Beberapa majas penting yang digunakan dalam puisi ini:
  • Metafora: “Waktu yang sehitam dedak kopi” — menyamakan waktu dengan dedak kopi, memberi gambaran tentang pekatnya rasa sepi dan kenangan yang mendalam.
  • Personifikasi: “Sepi yang menyelami kisah cintanya sendiri” — menjadikan sepi sebagai subjek yang hidup, mampu merenung, bahkan mencintai.
  • Repetisi: Pengulangan kata “kau tahu” menguatkan nada percakapan dan perenungan, seolah penyair sedang bicara langsung kepada seseorang yang akrab.

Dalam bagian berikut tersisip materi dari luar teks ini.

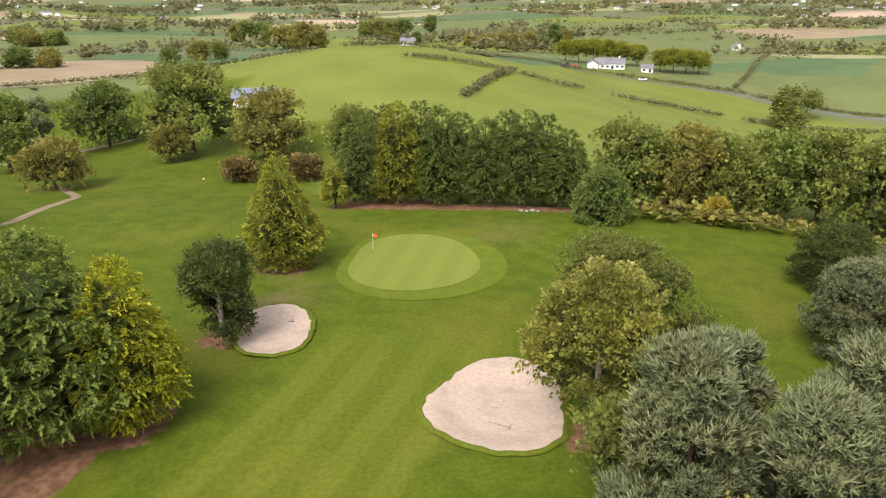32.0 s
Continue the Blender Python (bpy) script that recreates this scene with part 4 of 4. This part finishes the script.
for x, y, h, r, leaf, kind, lab in ((-140, 348, 13.7, 6, "goldgreen", "cone", "yellow-green conical tree on the open grass"), (-134, 334, 7, 3.2, "bluepine", "broad", "small blue-green shrub on the open grass"), (-136, 356, 18, 9, "oak", "broad", "dark pine with a bare leaning trunk"), (-106, 332, 19, 7, "green", "full", "dark green conical tree"), (-99, 336, 20, 5.8, "bluepine", "cone", "tall blue spruce near the tee"), (-91, 352, 15.5, 9.5, "oak", "full", "wide dark cedar near the tee"), (-58, 328, 20.5, 11.6, "leaf", "full", "large round broadleaf tree"), (-37, 320, 13.2, 8.2, "olive", "full", "broadleaf tree turning yellow-green"), (-17, 309, 11.8, 5.6, "leaf", "full", "round green tree beside the screen"), (-59, 318, 7.6, 4.2, "olive", "broad", "pale olive bush beside the tee"), (-71, 294, 8.4, 6.4, "olive", "broad", "low spreading bush beside the path"), (-63, 256, 5.8, 3.6, "copper", "broad", "small rounded bush with copper leaves"), (-37, 298, 3.6, 3.4, "heath", "broad", "low brown heathery scrub"), (-25, 300, 4.0, 3.0, "heath", "broad", "low brown heathery scrub"), (133, 486, 18, 9.5, "leaf", "full", "lone rounded tree in the hedgerow"), (152, 512, 15.5, 7, "leaf", "broad", "lone rounded tree beside a larger one"), (84, 166, 14, 7, "dark", "broad", "dark pine beyond the other fairway"), (90, 176, 15, 7, "dark", "broad", "dark pine beyond the other fairway"), (97, 160, 13, 6, "dark", "broad", "dark pine beyond the other fairway")):
    far_tree(x, y, h, r, leaf, lab, kind, "", 90 if y < 400 else 50, 0.28)
SG = "row of small trees along the path"
for x, y, h, r, leaf in ((-101, 160, 7.4, 4.0, "copper"), (-100.5, 167, 9.6, 5.9, "olive"), (-98, 172, 8.4, 4.4, "brown"), (-95, 176, 9.2, 6.0, "brown"), (-91.5, 180, 4.6, 1.8, "leaf"), (-87, 180, 10.3, 6.2, "olive"), (-84.5, 187, 8.2, 5.4, "oak"), (-80, 190, 6.2, 4.0, "oak"), (-77.5, 194, 9.0, 5.6, "copper"), (-73, 200, 10, 5.6, "olive"), (-77, 209, 10, 5, "leaf"), (-78, 220, 10, 5, "olive"), (-70, 230, 8.4, 4.0, "copper"), (-66, 238, 6.8, 3.4, "olive"), (-72, 251, 7.4, 5.2, "olive"), (-48, 232, 8, 4, "olive"), (-44, 222, 8, 4.4, "olive")):
    far_tree(x, y, h, r, leaf, "small spreading tree with a dark stem, " + {"heath": "brown leaves", "copper": "coppery leaves", "olive": "olive leaves", "brown": "brownish leaves", "oak": "dark leaves", "leaf": "green leaves"}[leaf], "broad", SG, 100, 0.27)
for x, y, h, r, leaf in ((-91, 128, 6.4, 4.6, "brown"), (-95, 136, 8.0, 5.2, "brown"), (-98, 143, 8.6, 5.6, "olive"), (-101, 151, 8.2, 5.0, "brown")):
    far_tree(x, y, h, r, leaf, "dense rounded bush at the end of the tree row, " + {"olive": "olive leaves", "brown": "brownish leaves"}[leaf], "full", SG, 100, 0.27)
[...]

Puisi "Waktu yang Sehitam Dedak Kopi" adalah puisi yang membawa pembaca masuk ke lorong waktu yang sunyi, gelap, dan penuh kenangan. Dengan gaya bahasa khas Acep Zamzam Noor—lirikal, tenang, namun tajam—puisi ini mengajak kita merenungi bagaimana waktu tidak selalu berarti kemajuan, tapi bisa juga menjadi ruang sepi tempat kita bergulat dengan kenangan.

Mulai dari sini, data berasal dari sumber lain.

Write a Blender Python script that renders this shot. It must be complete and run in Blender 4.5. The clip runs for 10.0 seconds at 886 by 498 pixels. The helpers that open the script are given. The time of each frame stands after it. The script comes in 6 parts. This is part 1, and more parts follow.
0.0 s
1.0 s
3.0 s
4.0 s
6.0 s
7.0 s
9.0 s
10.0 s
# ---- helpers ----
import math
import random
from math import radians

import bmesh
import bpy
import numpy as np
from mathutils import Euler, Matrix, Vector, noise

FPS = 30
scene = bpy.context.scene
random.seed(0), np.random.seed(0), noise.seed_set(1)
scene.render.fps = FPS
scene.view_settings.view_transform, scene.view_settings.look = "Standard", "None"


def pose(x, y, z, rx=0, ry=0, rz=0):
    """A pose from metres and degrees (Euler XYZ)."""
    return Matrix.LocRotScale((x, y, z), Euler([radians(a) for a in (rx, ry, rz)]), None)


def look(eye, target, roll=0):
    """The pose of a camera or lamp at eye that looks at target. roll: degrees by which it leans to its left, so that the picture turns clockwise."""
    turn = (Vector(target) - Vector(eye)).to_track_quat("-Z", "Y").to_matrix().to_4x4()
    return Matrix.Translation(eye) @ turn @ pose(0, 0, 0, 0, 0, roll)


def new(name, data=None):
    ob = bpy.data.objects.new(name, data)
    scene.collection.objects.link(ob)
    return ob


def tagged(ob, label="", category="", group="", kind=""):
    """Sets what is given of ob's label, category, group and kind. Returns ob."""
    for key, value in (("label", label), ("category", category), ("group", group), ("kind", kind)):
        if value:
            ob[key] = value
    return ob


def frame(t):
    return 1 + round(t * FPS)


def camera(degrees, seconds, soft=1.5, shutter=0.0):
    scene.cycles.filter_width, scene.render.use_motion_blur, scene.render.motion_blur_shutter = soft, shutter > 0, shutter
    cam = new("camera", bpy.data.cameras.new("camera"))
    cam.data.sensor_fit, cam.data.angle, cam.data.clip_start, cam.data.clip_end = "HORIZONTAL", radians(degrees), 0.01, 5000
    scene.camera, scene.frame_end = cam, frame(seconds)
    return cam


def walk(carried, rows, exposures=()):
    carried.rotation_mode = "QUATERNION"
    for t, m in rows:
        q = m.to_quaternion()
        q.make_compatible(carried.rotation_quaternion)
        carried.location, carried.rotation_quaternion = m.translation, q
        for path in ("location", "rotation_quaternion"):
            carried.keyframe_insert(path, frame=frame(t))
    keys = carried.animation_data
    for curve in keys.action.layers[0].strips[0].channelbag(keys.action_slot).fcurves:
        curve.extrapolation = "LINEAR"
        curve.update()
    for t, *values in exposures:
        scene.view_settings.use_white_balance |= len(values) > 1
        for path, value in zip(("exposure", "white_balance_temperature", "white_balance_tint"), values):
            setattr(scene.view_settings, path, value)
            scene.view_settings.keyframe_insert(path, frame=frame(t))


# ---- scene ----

Melalui simbol kopi, hutan, dan jam, penyair menunjukkan bahwa kesunyian dan kehampaan adalah bagian dari hidup yang harus dirangkul, bukan ditolak. Justru dari dalam sepi itu, kita mungkin menemukan makna terdalam dari hidup, cinta, dan keberadaan.

Acep Zamzam Noor
Puisi: Waktu yang Sehitam Dedak Kopi
Karya: Acep Zamzam Noor

Biodata Acep Zamzam Noor:
  • Acep Zamzam Noor (Muhammad Zamzam Noor Ilyas) lahir pada tanggal 28 Februari 1960 di Tasikmalaya, Jawa Barat, Indonesia.
  • Ia adalah salah satu sastrawan yang juga aktif melukis dan berpameran.